Can’t Miss That | Defector

The Carolina Hurricanes spent Game 1 displaying exactly why they’re among the East’s favorites. After the Ottawa Senators dropped Game 2 in double overtime, they’re left ruing all the opportunities they didn’t take advantage of in a much more evenly played game. Against these Hurricanes, they know you can’t trust luck to do the hard work. And you can’t waste chances.

A quick primer on the Canes. This is their eighth straight season making the playoffs under head coach Rod Brind’Amour, and in every single appearance they’ve won at least one series. That said, they’ve also fallen short of the Cup Final every time, with a total of just one win across three conference final outings. In the regular season, they’ve racked up points with a tried-and-true formula that maximizes shot differential and keeps the puck as far away from their own net as possible. On an average night in the NHL, that work gets you wins on its own, and it’s how the Canes finished fifth-best in the league in goals against even as none of their goalies played above average. But in a best-of-seven against one of the league’s very top teams pushing themselves like there might not be a tomorrow, Carolina’s consistently found itself on the wrong end of talent mismatches.

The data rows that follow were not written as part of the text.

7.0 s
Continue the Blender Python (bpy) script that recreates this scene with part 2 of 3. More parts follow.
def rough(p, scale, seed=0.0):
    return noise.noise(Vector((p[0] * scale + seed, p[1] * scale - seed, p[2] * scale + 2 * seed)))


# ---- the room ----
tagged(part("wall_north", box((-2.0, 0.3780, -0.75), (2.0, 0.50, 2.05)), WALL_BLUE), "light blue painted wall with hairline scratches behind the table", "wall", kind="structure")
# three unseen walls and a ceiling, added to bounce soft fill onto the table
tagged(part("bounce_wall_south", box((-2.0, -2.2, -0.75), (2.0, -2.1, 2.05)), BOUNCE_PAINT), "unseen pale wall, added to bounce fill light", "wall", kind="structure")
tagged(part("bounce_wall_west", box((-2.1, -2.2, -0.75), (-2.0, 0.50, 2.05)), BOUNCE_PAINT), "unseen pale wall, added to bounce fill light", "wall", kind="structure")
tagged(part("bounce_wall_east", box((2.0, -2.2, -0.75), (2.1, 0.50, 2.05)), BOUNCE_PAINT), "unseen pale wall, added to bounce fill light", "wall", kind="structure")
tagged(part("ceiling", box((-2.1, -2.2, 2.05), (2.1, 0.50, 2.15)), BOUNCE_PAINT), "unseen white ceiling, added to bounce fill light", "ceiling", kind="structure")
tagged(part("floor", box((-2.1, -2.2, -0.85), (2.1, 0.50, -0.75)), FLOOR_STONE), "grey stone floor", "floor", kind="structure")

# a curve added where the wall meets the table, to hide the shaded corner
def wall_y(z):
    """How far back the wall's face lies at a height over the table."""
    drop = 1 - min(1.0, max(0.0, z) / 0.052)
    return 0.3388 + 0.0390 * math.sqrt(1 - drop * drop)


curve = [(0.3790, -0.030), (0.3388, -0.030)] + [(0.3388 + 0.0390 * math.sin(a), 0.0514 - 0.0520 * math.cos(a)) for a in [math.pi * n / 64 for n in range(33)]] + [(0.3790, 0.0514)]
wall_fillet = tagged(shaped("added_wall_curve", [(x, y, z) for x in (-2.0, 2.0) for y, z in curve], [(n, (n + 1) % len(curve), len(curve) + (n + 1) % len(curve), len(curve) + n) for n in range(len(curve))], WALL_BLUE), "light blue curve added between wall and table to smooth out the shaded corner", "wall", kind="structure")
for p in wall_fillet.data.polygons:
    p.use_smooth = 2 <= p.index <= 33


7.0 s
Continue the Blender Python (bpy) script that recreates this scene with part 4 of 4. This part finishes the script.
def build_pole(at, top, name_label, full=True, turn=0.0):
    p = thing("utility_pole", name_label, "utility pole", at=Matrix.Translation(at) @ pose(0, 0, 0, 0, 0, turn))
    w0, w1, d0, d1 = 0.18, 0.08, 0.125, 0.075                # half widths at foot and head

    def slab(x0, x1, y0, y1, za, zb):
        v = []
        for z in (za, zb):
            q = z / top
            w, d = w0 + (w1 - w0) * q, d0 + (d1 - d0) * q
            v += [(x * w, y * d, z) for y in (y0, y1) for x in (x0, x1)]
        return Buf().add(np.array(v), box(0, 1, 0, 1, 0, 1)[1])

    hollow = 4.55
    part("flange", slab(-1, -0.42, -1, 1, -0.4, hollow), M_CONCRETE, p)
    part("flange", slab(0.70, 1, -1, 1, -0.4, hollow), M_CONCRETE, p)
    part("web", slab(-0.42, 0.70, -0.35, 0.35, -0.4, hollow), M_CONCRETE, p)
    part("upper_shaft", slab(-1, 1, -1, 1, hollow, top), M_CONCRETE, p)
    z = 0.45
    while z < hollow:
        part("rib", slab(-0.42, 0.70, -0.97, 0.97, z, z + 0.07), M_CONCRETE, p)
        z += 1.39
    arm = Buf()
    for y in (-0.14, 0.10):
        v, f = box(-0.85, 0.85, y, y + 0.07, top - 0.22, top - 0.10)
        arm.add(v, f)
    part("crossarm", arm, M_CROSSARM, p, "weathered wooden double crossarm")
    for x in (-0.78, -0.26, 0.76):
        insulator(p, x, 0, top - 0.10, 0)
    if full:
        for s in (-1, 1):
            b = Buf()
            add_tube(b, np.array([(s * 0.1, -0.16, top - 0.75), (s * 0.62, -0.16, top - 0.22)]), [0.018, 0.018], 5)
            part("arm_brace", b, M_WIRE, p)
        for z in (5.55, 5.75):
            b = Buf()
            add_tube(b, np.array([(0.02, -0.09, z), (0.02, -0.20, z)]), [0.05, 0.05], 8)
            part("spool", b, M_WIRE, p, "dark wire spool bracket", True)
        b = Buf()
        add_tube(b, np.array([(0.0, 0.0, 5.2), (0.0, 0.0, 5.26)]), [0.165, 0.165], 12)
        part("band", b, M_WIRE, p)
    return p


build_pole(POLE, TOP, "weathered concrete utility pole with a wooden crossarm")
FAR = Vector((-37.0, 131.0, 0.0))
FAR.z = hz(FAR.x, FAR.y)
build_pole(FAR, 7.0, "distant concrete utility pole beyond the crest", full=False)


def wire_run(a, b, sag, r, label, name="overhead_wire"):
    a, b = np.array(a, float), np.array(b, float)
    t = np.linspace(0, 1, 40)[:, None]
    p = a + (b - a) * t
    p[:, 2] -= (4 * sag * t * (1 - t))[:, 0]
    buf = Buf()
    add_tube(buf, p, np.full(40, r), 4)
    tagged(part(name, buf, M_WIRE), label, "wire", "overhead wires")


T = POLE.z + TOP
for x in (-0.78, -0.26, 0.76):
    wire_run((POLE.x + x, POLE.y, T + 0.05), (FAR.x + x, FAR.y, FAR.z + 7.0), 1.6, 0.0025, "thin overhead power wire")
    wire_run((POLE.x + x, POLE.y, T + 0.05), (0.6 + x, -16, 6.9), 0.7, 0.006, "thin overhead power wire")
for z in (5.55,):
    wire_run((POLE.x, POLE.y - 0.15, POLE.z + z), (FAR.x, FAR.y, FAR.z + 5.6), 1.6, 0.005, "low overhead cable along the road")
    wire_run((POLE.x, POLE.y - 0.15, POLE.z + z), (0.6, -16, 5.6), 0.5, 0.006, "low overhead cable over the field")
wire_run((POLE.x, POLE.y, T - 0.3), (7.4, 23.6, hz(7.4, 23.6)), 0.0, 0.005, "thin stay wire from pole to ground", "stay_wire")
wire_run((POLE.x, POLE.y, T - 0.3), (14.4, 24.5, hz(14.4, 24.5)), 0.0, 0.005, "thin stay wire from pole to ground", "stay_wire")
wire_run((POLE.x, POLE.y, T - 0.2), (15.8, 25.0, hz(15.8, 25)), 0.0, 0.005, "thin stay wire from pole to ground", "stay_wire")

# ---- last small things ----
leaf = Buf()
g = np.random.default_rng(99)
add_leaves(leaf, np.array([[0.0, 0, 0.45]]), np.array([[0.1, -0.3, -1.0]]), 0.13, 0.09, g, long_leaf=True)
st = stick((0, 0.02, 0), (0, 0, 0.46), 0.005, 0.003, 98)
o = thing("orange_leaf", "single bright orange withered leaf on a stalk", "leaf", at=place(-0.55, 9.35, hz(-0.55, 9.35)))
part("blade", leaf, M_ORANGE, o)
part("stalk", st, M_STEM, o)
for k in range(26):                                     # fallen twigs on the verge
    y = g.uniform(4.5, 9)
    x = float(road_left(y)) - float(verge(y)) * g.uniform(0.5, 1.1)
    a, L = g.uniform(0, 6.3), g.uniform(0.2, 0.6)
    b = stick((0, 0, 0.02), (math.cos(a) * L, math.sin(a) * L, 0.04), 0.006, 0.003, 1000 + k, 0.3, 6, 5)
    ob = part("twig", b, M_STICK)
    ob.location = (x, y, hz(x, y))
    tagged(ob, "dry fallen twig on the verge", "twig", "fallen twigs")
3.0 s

The good news for the Canes, however, is that this might be the most skilled forward group yet assembled in Raleigh. A centerpiece in Sebastian Aho has been complemented by a new career high in goals and points for Andrei Svechnikov, an impactful free-agent signing in Nikolaj Ehlers, and younger guys who are developing at an exciting pace in Seth Jarvis, Logan Stankoven, and Jackson Blake. I might not pick them in a third-round clash with the Lightning, but the first round against the Senators is a different story—one that looks a lot like that 2-0 Game 1 victory. What I particularly loved, and which I’d been wowed by before, was the way they sucked the life out of Ottawa once they took “the most dangerous lead in hockey,” playing with both hustle and smarts on both ends to absolutely smother even the idea of comeback. It was as grand a statement of belief and purpose as you’ll see at the start of a playoff run, and it’s a testament to the culture Brind’Amour’s cultivated that he’s been able to get so much mileage out of this demanding and difficult style of hockey.

Game 2 on Monday saw the Senators put up much more of a fight, because that’s what good teams do after a loss. Carolina opening up another two-goal lead didn’t deter Ottawa from their mission, and in the middle period, both Drake Batherson and Dylan Cozens connived ways to get the puck past Frederik Andersen. That 2-2 stalemate lasted all the way through the rest of regulation.

Overtime is where the logic of hockey starts to fray at the edges. It’s still good to play smart and work hard, of course. But as players get more tired and the intensity only climbs, the weird little bounces of a tiny rubber disc on a sheet of ice start to feel like they’re dictating the teams’ destiny, rather than the teams dictating the puck’s. In other words, when a glorious chance opens up for you at what could be the end of a grueling, elongated game, you’d better not screw it up. But that’s what Tim Stützle did in the first OT; some deft passing put the would-be winner on his stick, and he just could not slide the victory between Andersen’s pad and the post.

Stützle spent the whole season creating goals out of nothing—the kind of player Carolina’s been craving, basically—but he did the opposite thing here. His miss led to an excruciating sequence where the Canes thought they scored and won, had the goal called back for offside, but received got a penalty shot they couldn’t convert. The game dragged into a second OT, where another Sens miss preceded an important event. This time, it was Michael Amadio who slipped behind the defense to challenge Andersen one-on-one. Everyone could see the end of the game flash before their eyes. But Amadio was blinded by the light at the end of the tunnel. He wasn’t accurate enough as he tried to flip his shot over the goalie’s pads, and the long night continued.

The Canes earned the game-ender and the 2-0 series lead just a few minutes later, dropping Ottawa in an extremely tough spot as the squads fly north. In a 1-1 series, returning to home ice, anything is possible. But instead, the Sens have spent their first two playoff games witnessing a signature performance from their opponent and then suffering through a nightmare of blown chances in a game they let slip through their fingers. It’s bad enough when the Hurricanes hit you with the haymaker. It’s worse when you don’t even punch back.